The primary ritual consists of applying a leather preparation, Brooks Proofide, to the top and bottom surfaces of the saddle. Applied like shoe polish, this step protects the leather from moisture and helps with the breaking-in process. After break-in, Brooks recommends a repeat treatment every three to six months.
Then there is the process of getting the thing adjusted. You will need a seat post with a fair amount of setback in order to get the B.17 into a comfortable position. This is because the seat rails on the saddle are fairly short, and the Brooks doesn't have the range of fore-and-aft adjustability possessed by most modern saddles.
Let's get going!
Saddle conditioned, mounted and adjusted, I donned my riding gear and gingerly lowered myself onto the B.17. I pushed off, pedaled a bit, and was immediately overwhelmed by a sense of... comfort. Good Lord, this thing is nice. Right out of the box. Where was all of the pain? Where was the horrible break-in period? Why was I smiling?
The short answer to all of those questions is that the B.17 is well suited for the larger rider. And at a dashingly handsome 6' and 190 lbs., I am a larger rider. One can surmise that the combination of considerable weight, an ample backside, and gravity may have served to dramatically short-circuit the traditional break in period normally required for a leather saddle. In other words, I came, I sat, and I conquered.
The unexpectedly short break-in period allowed me to quickly discover some of the finer subtleties of the Brooks. Like the fact that the relatively flat shape and broad rear dimension of the saddle is a perfect match for my, um, broad rear dimension. The B.17 is shaped in a way that supports a rider's ischial tuberosities - the sit bones - almost perfectly. Of course, saddle fit will vary from individual to individual, but the basic shape of the B.17 and its long-lived career suggests that it fits a broad range of bums.
I was also surprised at the way that the natural leather breathes better than the synthetic covering on my other more modern saddles. This is a saddle that one can sit on all day without numbness or major discomfort.
Several treatments with Proofide and lots of miles later, the leather on my B.17 became softer and gradually conformed itself to match the more delicate portions of my anatomy, personalizing the fit and becoming even more comfortable. After six months, my B.17 now carries me over the road perched atop cycling's equivalent of a comfy leather couch. A comfy Edwardian-era antique leather couch. It's a very civilized way to cycle.

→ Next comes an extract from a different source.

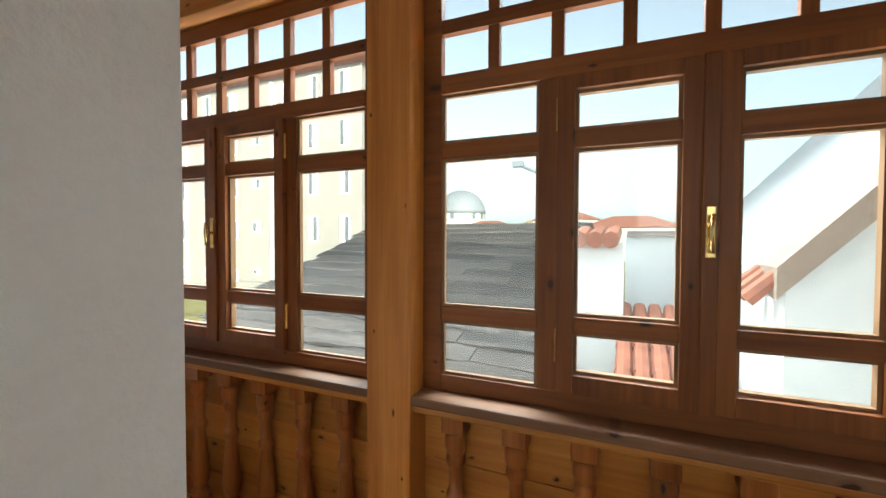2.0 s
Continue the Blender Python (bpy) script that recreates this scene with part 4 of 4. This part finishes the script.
part("far_slope", prism(bmesh.new(), [(ry1, rz1 + 0.02), (2 * ry1 - ry0, rz0), (2 * ry1 - ry0, rz0 - 0.05), (ry1, rz1 - 0.05)], "x", rx0, rx1), old_roof, rf)

# white gable wing with a raking eave
gw = thing("gable_wing", "white rendered gable with a brown raking eave", "building")
part("wall", prism(bmesh.new(), [(0.62, GZ), (6.5, GZ), (6.5, 1.25 + 3.1), (3.6, 1.2 + 3.2), (0.62, 1.2)], "y", 4.0, 9.0), ext_white, gw)
part("fascia", prism(bmesh.new(), [(0.55, 1.06), (0.55, 1.25), (3.7, 4.64), (3.7, 4.45)], "y", 3.90, 4.25), fascia_brown, gw, "brown raking eave board")
for i in range(3):
    part("eave_tile", tube(bmesh.new(), [(0.42, 4.0 + 0.2 * i, 1.04), (0.60, 4.0 + 0.2 * i, 1.22)], [0.055, 0.045], 8), terracotta, gw)

# low tiled lean-to and white yard walls
lt = thing("tiled_lean_to", "low lean-to roof of red clay tiles", "roof")
part("deck", prism(bmesh.new(), [(4.2, -0.10), (6.4, 0.53), (6.4, 0.46), (4.2, -0.17)], "x", -0.35, 0.6), terracotta, lt)
for i in range(6):
    x = -0.28 + 0.16 * i
    for k in range(5):
        y = 4.15 + 0.45 * k
        part("tile", tube(bmesh.new(), [(x, y, -0.08 + 0.286 * (y - 4.2)), (x, y + 0.48, -0.06 + 0.286 * (y + 0.48 - 4.2))], [0.085, 0.07], 8), terracotta, lt)
part("support_wall", boxm(-0.33, 4.35, GZ, 0.58, 6.3, -0.20), ext_white, lt)
yw = thing("yard_wall", "white rendered wall end capped with clay tiles", "wall")
part("pier", boxm(-0.86, 6.0, GZ, -0.30, 6.4, 1.38), ext_white, yw)
part("wall", boxm(-0.30, 8.4, GZ, 3.0, 8.7, 1.45), ext_white, yw)
for i in range(4):
    part("coping_tile", tube(bmesh.new(), [(-0.95 + 0.17 * i, 5.92, 1.40), (-0.92 + 0.17 * i, 6.5, 1.50)], [0.10, 0.085], 8), terracotta, yw)
part("coping", prism(bmesh.new(), [(8.30, 1.451), (8.80, 1.451), (8.74, 1.50), (8.55, 1.54), (8.36, 1.50)], "x", -0.28, 3.0), fascia_brown, yw, "weathered tan coping")

# mosque
ms = thing("mosque", "pale stone mosque with a grey dome and one minaret", "mosque")
mx, my = -41.0, 104.0
part("prayer_hall", boxm(mx - 7, my - 7, GZ, mx + 7, my + 7, 5.5), stone, ms)
part("drum", lathe(bmesh.new(), [(6.3, 5.5), (6.3, 7.6)], 32, mx, my), stone, ms)
part("dome", lathe(bmesh.new(), [(6.5 * math.cos(a), 7.6 + 6.3 * math.sin(a)) for a in [math.pi / 2 * i / 9 * 0.985 for i in range(10)]], 32, mx, my), lead, ms, "grey lead dome", True)
for i in range(14):
    a = 2 * math.pi * i / 14
    wb = boxm(-0.5, -0.06, 6.1, 0.5, 0.06, 7.7)
    bmesh.ops.rotate(wb, verts=wb.verts, matrix=Matrix.Rotation(a, 3, "Z"))
    bmesh.ops.translate(wb, verts=wb.verts, vec=(mx - 6.3 * math.sin(a), my + 6.3 * math.cos(a), 0))
    part("window", wb, far_window, ms)
nx, ny = mx - 7.8, my - 4.0
part("minaret", lathe(bmesh.new(), [(1.9, GZ), (1.9, 9), (1.35, 11), (1.3, 17), (2.1, 18.2), (2.1, 19.6), (1.15, 19.7), (1.1, 25)], 20, nx, ny), stone, ms)
part("spire", lathe(bmesh.new(), [(1.25, 25), (0.05, 33)], 20, nx, ny), lead, ms)


def tree(x, y, h, r, mat, label, seed, conifer=False):
    rnd = random.Random(seed)
    th = thing("tree", label, "tree", (x, y, GZ))
    tr = bmesh.new()
    tube(tr, [(0, 0, 0), (0.05, 0.02, h * 0.3), (0.0, 0.06, h * 0.75 if conifer else h * 0.6)], [h * 0.03, h * 0.022, h * 0.008], 8)
    for i in range(7):
        a, z = rnd.uniform(0, 6.28), h * rnd.uniform(0.3, 0.55)
        tube(tr, [(0, 0, z), (r * 0.4 * math.cos(a), r * 0.4 * math.sin(a), z + h * 0.1), (r * 0.75 * math.cos(a), r * 0.75 * math.sin(a), z + h * 0.22)], [h * 0.012, h * 0.007, h * 0.003], 6)
    part("trunk", tr, bark, th)
    verts, faces = [], []
    for i in range(2200):
        if conifer:
            u = rnd.random() ** 0.8
            z = h * (0.12 + 0.88 * u)
            rr = r * (1 - u) * rnd.uniform(0.35, 1.0) * (0.75 + 0.25 * math.sin(u * 40))
            a = rnd.uniform(0, 6.283)
            c = Vector((rr * math.cos(a), rr * math.sin(a), z))
        else:
            k = rnd.randrange(9)
            ka, kr = k * 2.4, r * (0.25 + 0.5 * ((k * 37) % 10) / 10)
            base = Vector((kr * math.cos(ka), kr * math.sin(ka), h * (0.55 + 0.35 * ((k * 53) % 10) / 10)))
            d = Vector((rnd.gauss(0, 1), rnd.gauss(0, 1), rnd.gauss(0, 0.8)))
            c = base + d.normalized() * r * 0.42 * rnd.random() ** 0.4
        s = rnd.uniform(0.09, 0.2) * (r / 2.2)
        u1 = Vector((rnd.gauss(0, 1), rnd.gauss(0, 1), rnd.gauss(0, 1))).normalized() * s
        u2 = u1.orthogonal().normalized() * s * 0.6
        n = len(verts)
        verts += [c - u1, c + u2, c + u1, c - u2]
        faces.append((n, n + 1, n + 2, n + 3))
    me = bpy.data.meshes.new("crown")
    me.from_pydata(verts, [], faces)
    me.materials.append(mat)
    cr = new("crown", me)
    cr.parent = th
    tagged(cr, kind="stuff")


tree(-32, 60, 9, 2.6, leaf_mat, "dark green conifer before the mosque", 1, True)
tree(-27, 58, 6.5, 2.2, leaf_mat, "smaller dark green conifer tree", 2, True)
tree(-36, 66, 6.5, 3.0, autumn_mat, "tree with thinning yellow leaves", 3)
tree(-22, 62, 6.0, 3.0, autumn_mat, "tree with orange autumn leaves", 4)
tree(-16, 70, 6.5, 3.4, autumn_mat, "tree with orange autumn leaves", 5)
tree(-8, 66, 6.2, 3.2, leaf_mat, "round green tree with dense foliage", 6)
tree(-45, 75, 7.5, 3.4, leaf_mat, "round green tree with dense foliage", 7)
house("far_house", "small pale house below the mosque", -34, 84, -22, 92, 6.0, ext_white, 2, 5, 3)
house("far_house", "small pale house beyond the roofs", -8, 80, 8, 90, 6.0, ext_beige, 2, 5, 3)
house("far_house", "white far house beyond the roofs", -20, 95, -6, 104, 8.0, ext_white, 2, 5, 3)

pl = thing("street_lamp", "grey street lamp on a tall post", "street lamp", (-3.2, 17.0, GZ))
part("post", tube(bmesh.new(), [(0, 0, 0), (0, 0, 5.2), (-0.25, -0.1, 6.7)], [0.17, 0.15, 0.12]), lamp_grey, pl)
part("arm", tube(bmesh.new(), [(-0.25, -0.1, 6.6), (-0.9, -0.3, 6.9)], 0.07), lamp_grey, pl)
part("lamp_head", boxm(-1.2, -0.42, 6.82, -0.75, -0.2, 7.05, 0.04), lamp_grey, pl)
part("floodlight", boxm(-0.15, -0.2, 6.55, 0.25, 0.05, 6.95, 0.03), lamp_grey, pl)


for k, (z, sag) in enumerate(((-0.15, 0.5), (-0.75, 0.35), (-0.95, 0.45))):
    pts = [(-46 + 52 * u, 15.5 - 1.5 * u, z - 4 * sag * u * (1 - u)) for u in [i / 16 for i in range(17)]]
    cb_ = thing("overhead_cable", "thin black overhead cable above the grass", "cable", group="overhead cables")
    part("wire", tube(bmesh.new(), pts, 0.013, 5), cable_black, cb_)
for x, y in ((-46, 15.5), (6, 14.0)):
    up = thing("utility_pole", "weathered timber utility pole carrying the cables", "pole", (x, y, GZ))
    part("post", tube(bmesh.new(), [(0, 0, 0), (0, 0, 3.0)], [0.13, 0.10]), bark, up)


def car(x, y, yaw):
    th = thing("parked_car", "white parked hatchback at the kerb", "car")
    body = [(-2.0, 0.35), (2.0, 0.35), (2.05, 0.75), (1.5, 0.92), (0.8, 0.98), (0.25, 1.42), (-1.35, 1.45), (-1.95, 1.0), (-2.05, 0.7)]
    bm = prism(bmesh.new(), body, "y", -0.82, 0.82)
    bmesh.ops.bevel(bm, geom=list(bm.edges), offset=0.08, segments=3, affect="EDGES")
    part("body", bm, car_paint, th, "", True)
    for s in (-1, 1):
        part("side_window", prism(bmesh.new(), [(0.72, 1.0), (0.24, 1.36), (-1.25, 1.38), (-1.6, 1.02)], "y", s * 0.822, s * 0.835), far_window, th)
    part("windscreen", prism(bmesh.new(), [(0.86, 0.99), (0.30, 1.42), (0.27, 1.39), (0.80, 0.99)], "y", -0.65, 0.65), far_window, th)
    for wx in (-1.25, 1.25):
        for wy in (-0.75, 0.75):
            wb = lathe(bmesh.new(), [(0.20, -0.1), (0.31, -0.1), (0.31, 0.1), (0.20, 0.1)], 20)
            bmesh.ops.rotate(wb, verts=wb.verts, matrix=Matrix.Rotation(math.pi / 2, 3, "X"))
            bmesh.ops.translate(wb, verts=wb.verts, vec=(wx, wy, 0.31))
            wh = part("wheel", wb, rubber, th)
            rm = lathe(bmesh.new(), [(0.19, -0.105), (0.19, 0.105)], 16)
            bmesh.ops.rotate(rm, verts=rm.verts, matrix=Matrix.Rotation(math.pi / 2, 3, "X"))
            bmesh.ops.translate(rm, verts=rm.verts, vec=(wx, wy, 0.31))
            part("rim", rm, chrome, wh)
    th.matrix_world = pose(x, y, GZ + 0.02, 0, 0, yaw)


car(-15.5, 2.6, 90)
car(-16.0, -9.5, 90)

# ---- floor boards, last ----
def boards(floor_ob, x0, x1, y0, y1, width=0.078):
    n = round((y1 - y0) / width)
    w = (y1 - y0) / n
    cache = {}
    for i in range(n):
        x = x0 - random.uniform(0, 0.9)
        while x < x1 - 0.01:
            e = x + random.choice((0.8, 1.1, 1.4, 1.7))
            a, b = max(x, x0), min(e, x1)
            x = e
            if b - a < 0.02:
                continue
            ln = round(b - a, 2)
            if ln not in cache:
                cache[ln] = finish(boxm(0.0003, 0.0003, -0.017, b - a - 0.0003, w - 0.0003, 0.0), "floor_plank", floor_wood)
            ob = new("floor_plank", cache[ln])
            ob.location = (a, y0 + i * w, random.uniform(-0.0006, 0.0))
            ob.parent = floor_ob


for nm, *spans in (("floor_room", (XW, XE + 0.2, YR, YRN), (DOOR[0], DOOR[1], YRN, YC)), ("floor_corridor", (XW, XL, YC, YP + 0.11)), ("floor_lobby", (XL, XR, YB, YP + 0.11))):
    fl = thing(nm, "reddish brown laminate floor in staggered strips", "floor", kind="structure")
    for sp_ in spans:
        boards(fl, *sp_)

At this stage the Gentle Reader will be excused for thinking that, yes, a Brooks is probably a fine choice for the more pulchritudinous cyclist, but that it may not be an appropriate selection for the more diminutive rider. And the Gentle Reader may have a point here. I would not expect a smaller rider to have as easy a time as I had breaking in a Brooks. However, given my experience with my B.17 (and a Brooks Team Professional that I also recently purchased), I now greatly suspect that the horror stories surrounding the break in period for a good quality leather saddle are greatly exaggerated. It may take longer for a B.17 to yield to a smaller cyclist but, if my experience is any guide, the effort is certainly worth it.
Is the B.17 the perfect saddle? Of course not. Based upon its size and weight alone, the Brooks B.17 will not be anybody's first choice when putting the finishing touches on a lightweight racing bicycle. As much as I dearly love the thing, the B.17 has not replaced the Flite on my modern titanium and carbon wonder-bike: it is just too heavy and retro looking. Looks and current fashion do count for something, after all. But for just about any other application where all-day comfort is to be valued more than shaving grams, a Brooks B.17 makes wonderful sense.